Tuesday, February 15, 2011

2011 MLB.com Fantasy Preview...Sponsored by 1983 Topps Baseball...Sort of...

Last year, Philip Melita sent me an e-mail telling me that MLB.com's fantasy preview website is using the 1987 Topps Baseball design to feature all the players. And on my post last year at this time on this subject, we reviewed the website's past fantasy previews (from as far back as 2005 anyway as that was the furthest that was available in their archives). To review, check out these scans (this is if you didn't click on the link to last year's article):

This is from 2010. MLB.com used the 1987 design for the fantasy preview.

The great 1984 Topps design was used in 2009.

The 2008 preview featured the 1980 Topps design.

And so did the preview from 2007. But notice how the cards are "aged?" The bent corners and the weather worn borders?

For 2006, it's the 1985 design. When I was digging around for the site last year, it showed the design, but no picture (guess you should use your imagination). Upon hitting the link this year, it hasn't changed.

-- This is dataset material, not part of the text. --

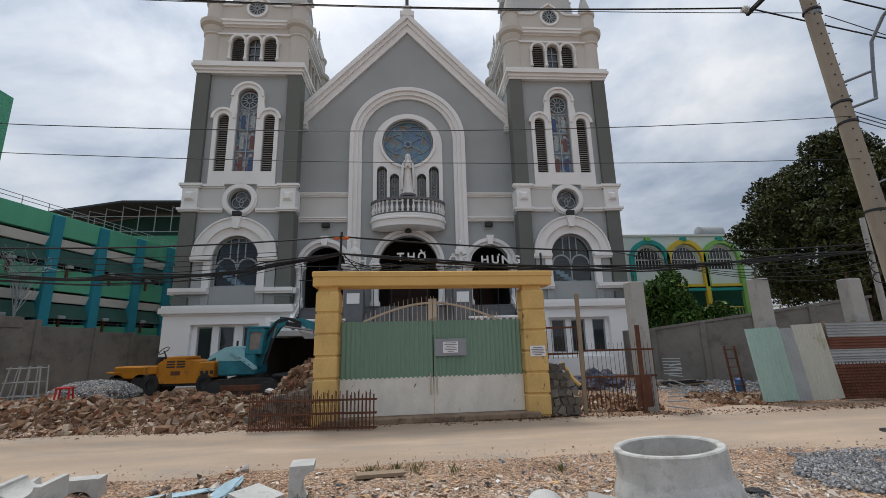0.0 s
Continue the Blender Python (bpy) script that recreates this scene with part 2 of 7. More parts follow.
def archivolt(bm, cx, zs, r0, r1, y0, y1, a0=0, a1=180, k=24):
    """A ring or half ring in an upright plane."""
    o, i = arc(cx, zs, r1, a0, a1, k), arc(cx, zs, r0, a0, a1, k)
    full = abs(a1 - a0) >= 360
    n = k + 1
    v = [(x, y0, z) for x, z in o] + [(x, y0, z) for x, z in i] + [(x, y1, z) for x, z in o] + [(x, y1, z) for x, z in i]
    f = []
    for j in range(k):
        f += [(j, j + 1, n + j + 1, n + j), (2 * n + j, 3 * n + j, 3 * n + j + 1, 2 * n + j + 1),
              (j, 2 * n + j, 2 * n + j + 1, j + 1), (n + j, n + j + 1, 3 * n + j + 1, 3 * n + j)]
    if not full:
        f += [(0, n, 3 * n, 2 * n), (n - 1, 3 * n - 1, 4 * n - 1, 2 * n - 1)]
    return add(bm, v, f)


def lathe(bm, prof, k=16, m=None, cap=True):
    """A turned body: prof is (radius, height) from foot to top."""
    v, f = [], []
    for r, z in prof:
        v += [(r * math.cos(2 * math.pi * i / k), r * math.sin(2 * math.pi * i / k), z) for i in range(k)]
    for j in range(len(prof) - 1):
        f += [(j * k + i, j * k + (i + 1) % k, (j + 1) * k + (i + 1) % k, (j + 1) * k + i) for i in range(k)]
    if cap:
        f += [list(range(k - 1, -1, -1)), list(range((len(prof) - 1) * k, len(prof) * k))]
    return add(bm, v, f, m)


def T(x, y, z, rx=0, ry=0, rz=0):
    return pose(x, y, z, rx, ry, rz)


def rod(bm, a, b, r, k=8, r2=None):
    """A straight round bar between two places."""
    a, b = Vector(a), Vector(b)
    q = (b - a).to_track_quat("Z", "Y").to_matrix().to_4x4()
    return lathe(bm, [(r, 0), (r if r2 is None else r2, (b - a).length)], k, Matrix.Translation(a) @ q)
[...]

And here is the preview snapshot for 2005. They brought us all the way back to 1976 with this one. What's cool is that when you click on the position, the drawing of the player on the bottom left of the card appears above the position list.

So for the seventh year of MLB.com's fantasy preview, once again, the picture profile for each player utilizes a Topps card design. Sort of...

Here is a snapshot of what you will see when you click on this year's analysis:

At first glance, the baseball card design being used is Topps' 1983 effort. But something just doesn't look right. And I don't mean the lack of a Topps logo on the card.

That's what's amiss. The Topps design used a circle frame for the small picture. What's being used on the preview? That's right...a square.


You'd like to think that if Topps is the exclusive MLB card that there would be no problem with MLB using their designs. But if that isn't the case, you sure could have fooled us.

I have said recently that baseball cards were the fantasy preview magazines BEFORE there were such things. The cards had stats, a brief bio, a clear picture of the player (in many cases anyway), and it was all contained in a portable 2½" x 3½" piece of cardboard. Of course, thanks to magazines and the Internet, the cards are no longer used as a primary resource. But they're still around, and thanks to MLB.com, baseball cards still serve a purpose.

Play ball.


JayBee Anama

1 comment:

Mark said...

Looks like someone at MLB.com or Topps reads your blog. The picture inset on the virtual card is now accurate to the '83 design (aka no more square).